I think it's certainly possible if you compromise on accuracy. https://en.wikipedia.org/wiki/Dragon_NaturallySpeaking has been around since the late 90s, there's various (rather robotic-sounding) free speech synths available which don't require much processing power at all (look at the system requirements of https://en.wikipedia.org/wiki/Software_Automatic_Mouth ), and of course machine translation has been an active topic of research since the mid-20th century.
IMHO it's unfortunate that everyone jumps to "use AI!" as the default now, when very competitive approaches that have been developed over the past few decades could provide decent results but at a fraction of the computing resources, i.e. a much higher efficiency.

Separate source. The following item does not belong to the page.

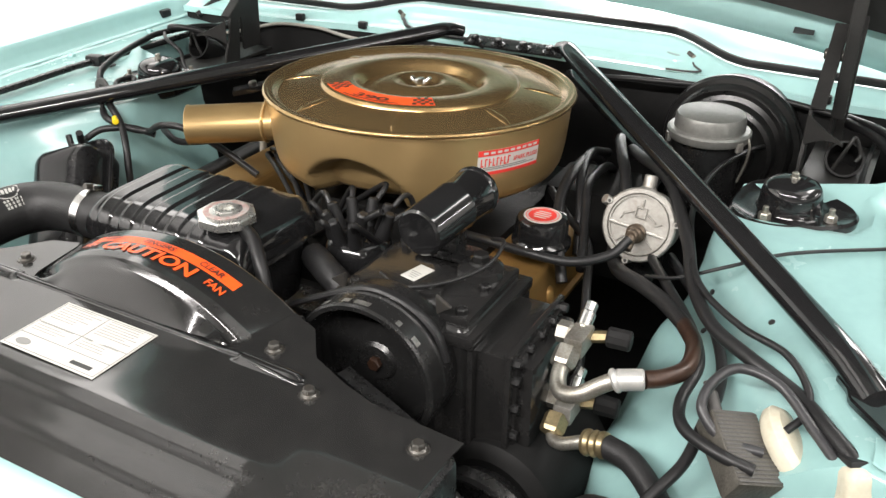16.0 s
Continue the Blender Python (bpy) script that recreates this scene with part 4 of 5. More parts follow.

Why online? Why would I want some third-party to (a) listen to my conversations; (b) receive a copy of my voice that hackers could download; (c) analyze my private conversations for marketing purposes; (d) hobble my ability to translate when their system goes down, or permanently offline; or (e) require me to pay for a software service that's feasible to run locally on a smart phone?
Why would I want to have my ability to translate tied to internet connectivity? Routers can fail. Rural areas can be spotty. Cell towers can be downed by hurricanes. Hikes can take people out of cell tower range. People are not always inside of a city.
Hosting is annoyingly expensive. ping latency between us-east-1 and ap-southeast-1 is 230ms. So you either setup shop in one location or go multi-region (which adds up).
Also, there are many environments (especially when you travel) where your phone is not readily connected.